I dont understand what is behind these very low rates. Apparently the NZ economy is booming. Unemployment at an all time low. So why are savers and first home buyers being crushed with low rates that underpin very high assett prices? Globally rates are low so theres that. But it makes little sense in a context historical interest rates.
In the teeth of the 1991 recession assett prices were far far lower unemployment was 10.5% and mortgage interest rates bottomed out at about 6.5%.
There was just way less money around. Now there is a huge surplus of money, for banks and some others at least, and assett prices are astronomical, interest rates minuscule. Go figure.
Is it possible that Aussie and NZ banks are borrowing very long and lending short? Speculating on internet rates resetting significantly higher in a couple of years but locking in very low long term rates for themselves?
That would seem not to be in their own best interests given it could lead to defaults and price collapses down the track. Or maybe they just dont care.
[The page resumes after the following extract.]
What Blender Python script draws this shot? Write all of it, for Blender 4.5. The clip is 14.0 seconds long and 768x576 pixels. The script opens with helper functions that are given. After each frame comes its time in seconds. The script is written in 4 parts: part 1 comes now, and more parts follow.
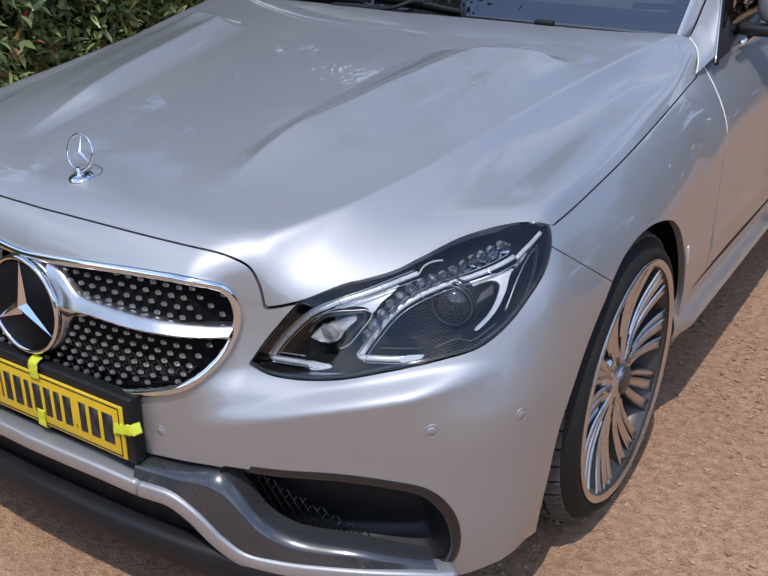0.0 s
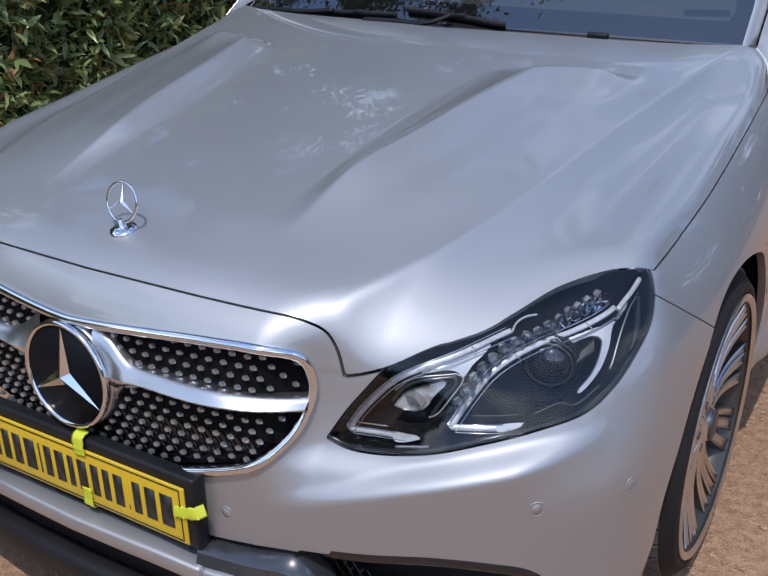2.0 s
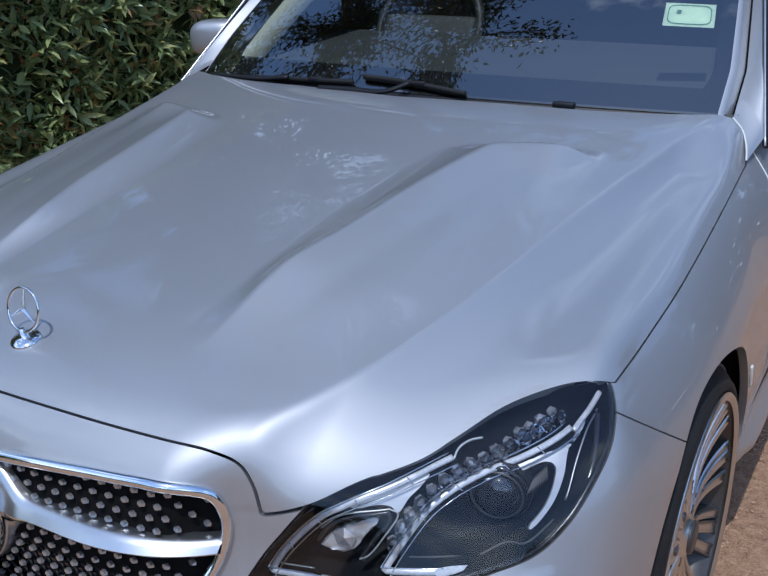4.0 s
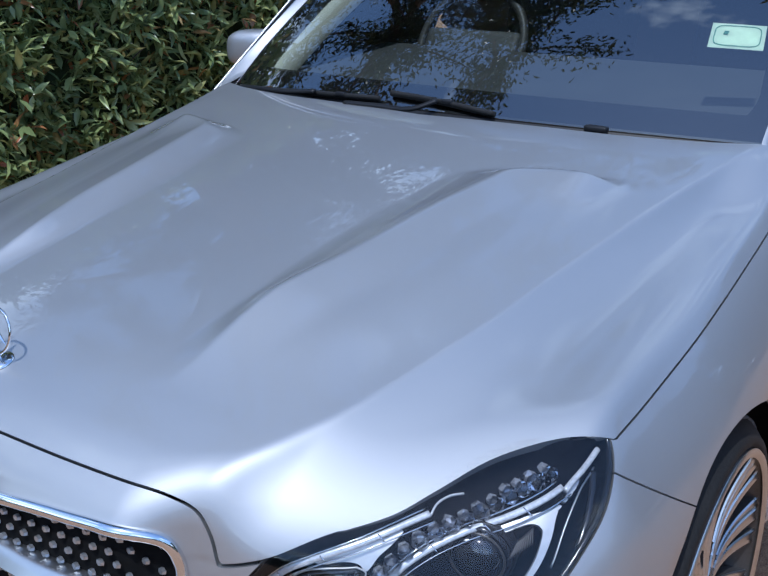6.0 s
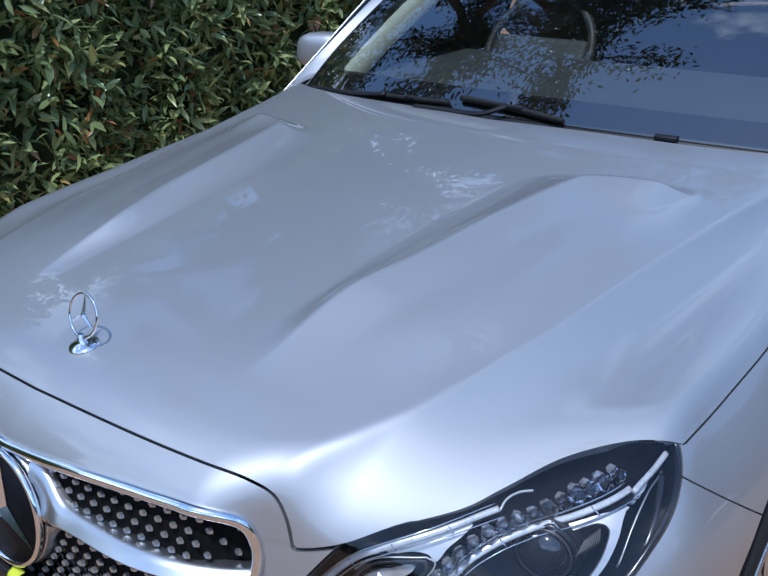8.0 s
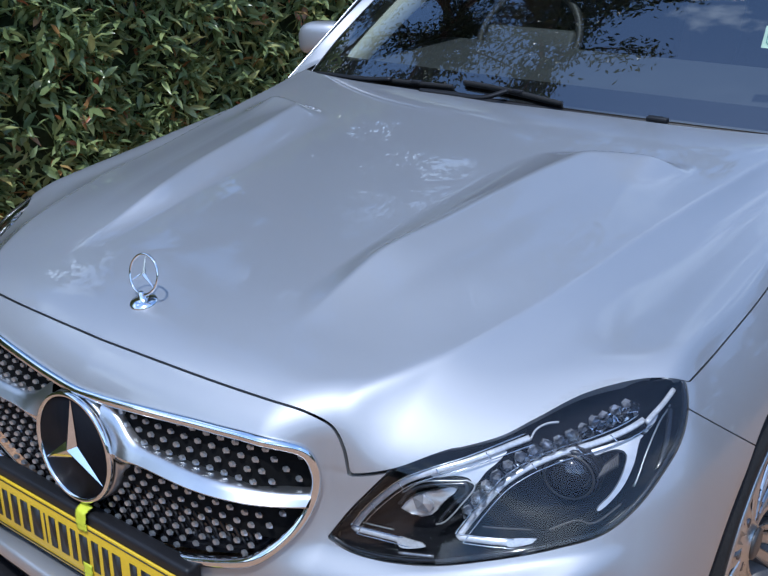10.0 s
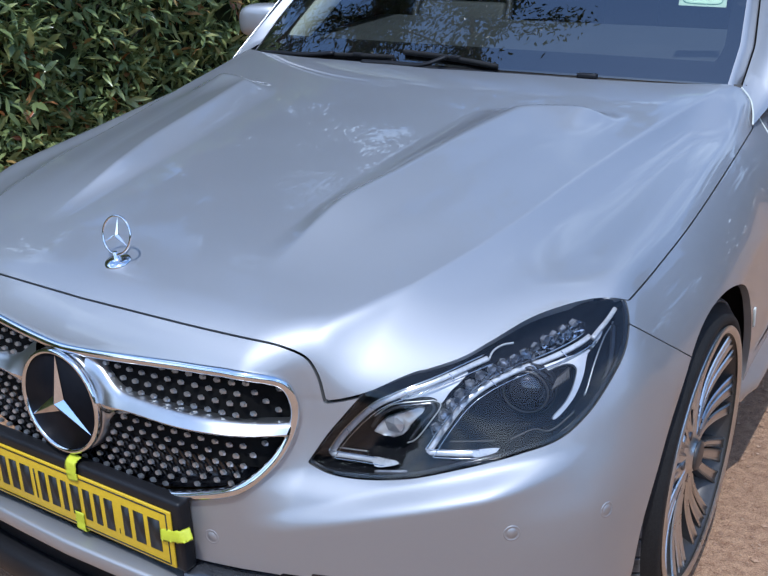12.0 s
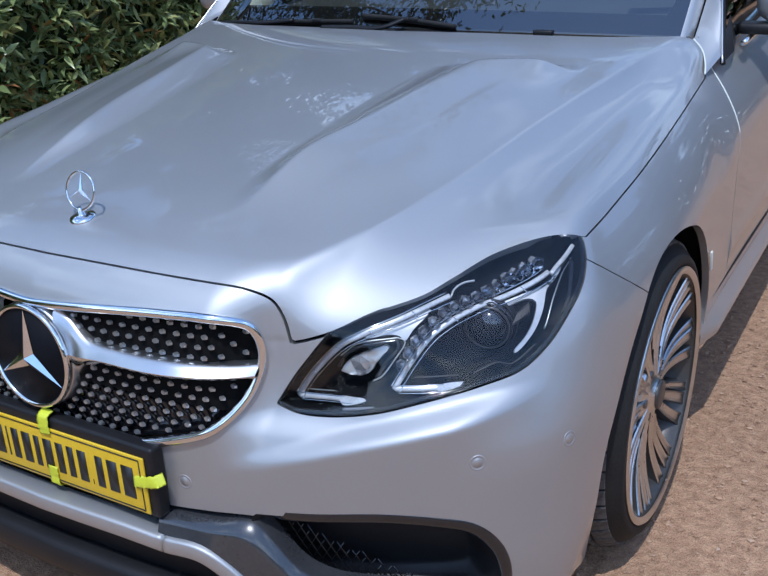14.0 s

Here's my theory. They are presently re-setting and re-negotiating only short term rates (i.e., 1 yr or less for those existing customers on short term rates) - looking to capitalise on much higher rates once those short terms are over.
So, expect that as soon as all these limited time-bound 'specials' run their course (around end December) all of the 2+ year rates will go well up in January.
Floating rates might then start to look more attractive in comparison.